With 51 points Saturday, Douglass point guard and Oklahoma State signee Stephen Clark closed his career with 3,312 points, ending in fifth place all-time in Oklahoma boys basketball. Clark's 51 also tied him for the fourth-most points scored in a boys state tournament game.
Here are the eight players in state history to score at least 3,000 points: Rotnei Clarke, Verdigris, 3,758; Keiton Page, Pawnee, 3,709; Ty Harman, Maud, 3,639; Kelenna Azubuike, Victory Christian, 3,530; Stephen Clark, Douglass, 3,312; Dalen Qualls, Stratford, 3,290; Lane Adams, Red Oak, 3,251; Kenneth Johnson, Grandfield, 3,191.
Douglass became the sixth school to win four consecutive boys basketball state titles.
The others are Oklahoma Christian School from 2004-07, Bishop McGuinness from 1998-2001, Tulsa Washington from 1984-87, Millwood from 1978-81 and Star Spencer from 1976-79.
In the last four seasons, Douglass never lost a game inside the Oklahoma borders. The only in-state school to beat the Trojans in that span was Tulsa Washington in November 2011 at a tournament in Dallas.
Douglass' last loss in Oklahoma was to Star Spencer in the 2009 state semifinals.
BIG MEN BOOST DOUGLASS
While it seemed like Stephen Clark was able to do it all on his own in Douglass' Class 4A championship victory Saturday, he and the Trojans got a lot of help from their big men.
Junior Deondre Clark had eight points and nine rebounds, and senior Glenn Banks was constantly busy around the rim.
The 6-foot-4 senior had 14 rebounds, 10 of which came on the offensive end and helped him pile up 16 points.

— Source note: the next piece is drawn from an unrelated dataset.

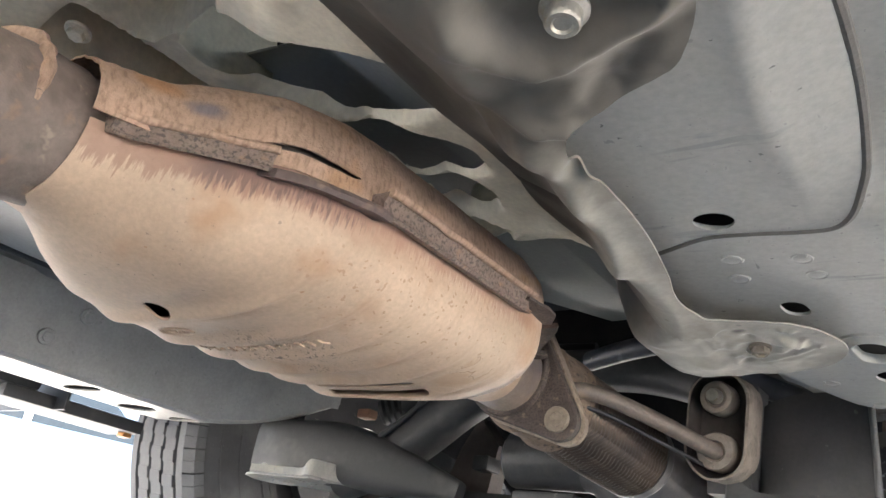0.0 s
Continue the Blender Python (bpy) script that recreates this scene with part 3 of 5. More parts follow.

“That's my role, just get hustle points, get rebounds and do whatever I've got to do to help us get the ‘W,'” Banks said.
EDWARDS LIKES OU
Oklahoma, Oral Roberts and Arkansas-Little Rock are mainly recruiting Northeast senior guard T'ona Edwards.
After leading Northeast to a 53-36 victor against Alva on Saturday to win the Class 2A state championship, Edwards said she likes the Sooners at this point. However, nothing appears close to being final.
“Because it's close to home,” she said. “But I have to go out there next week (to talk to coach Sherri Coale) and we'll go from there.”
Edwards entered the state tournament averaging 17 points per game.
“Whoever gets T'ona is going to get a player,” Northeast coach Londaryl Perry said.
Perry also said junior guard Lanesia Williams is being recruited by Oklahoma.
SULPHUR FINALLY FINISHES
Sulphur's Lady Bulldogs finally hoisted the gold ball Saturday after knocking on the door to the state tournament for several years.
“We have won a lot of games the last six or seven years,” Sulphur coach Toby Todd said. “We got beat in the game to go to state three years in a row.”
Two years ago, then-sophomore guard Ashley Hughes suffered a season-ending knee injury and Lady Bulldogs lost in the first round of the area tournament.
Last season' the Lady Bulldogs qualified to the state tournament for the first time in 89 years and advanced to the state semifinals.
“I take pride in where we're at,” Todd said Saturday after the Lady Bulldogs won their first state championship.
“I love Sulphur. I am a hometown boy. Sulphur means something to me, and it means something to every one of those girls.”
ALVA LOOKS TO FUTURE
Alva freshman Jaden Hobbs doesn't want the Goldbugs' runner-up finish to be her only trip to the state tournament.
“I think we're going to come back stronger than ever,” she said. “I'm really going to miss our seniors, but I really think we'll be back.”
Alva (25-5) started three sophomores alongside Hobbs this season. Jayna Hadwiger was the lone senior starter.
Hobbs, who averaged 18 points per game this season, averaged 23.7 points per game during the state tournament, showing little signs of being nervous in her Big House debut.
“I was nervous,” she said. “I've been down here before. I came and watched; it's always been a dream of mine to play here. Once I got on that court and the game actually started, I think all of those nerves went away.”
TROPHY GETS BROKEN IN CELEBRATION
Latta was so excited about its first state championship, the Panthers broke the trophy during the postgame celebration.
The gold basketball came off the base of the trophy when the Panthers crowded together to kiss the ball after holding it above their heads in celebration.
“We were just trying to bring it down to see who would kiss the gold ball first,” said Latta's Trent Storts. “I was the first one then one of the other guys snapped it off.”
Storts said he doesn't care if the trophy is repaired. He is just glad Latta owns it.
“They will probably put it back together. I don't know,” he said. “It's going to be in our trophy case so it (the ball) can just sit there.”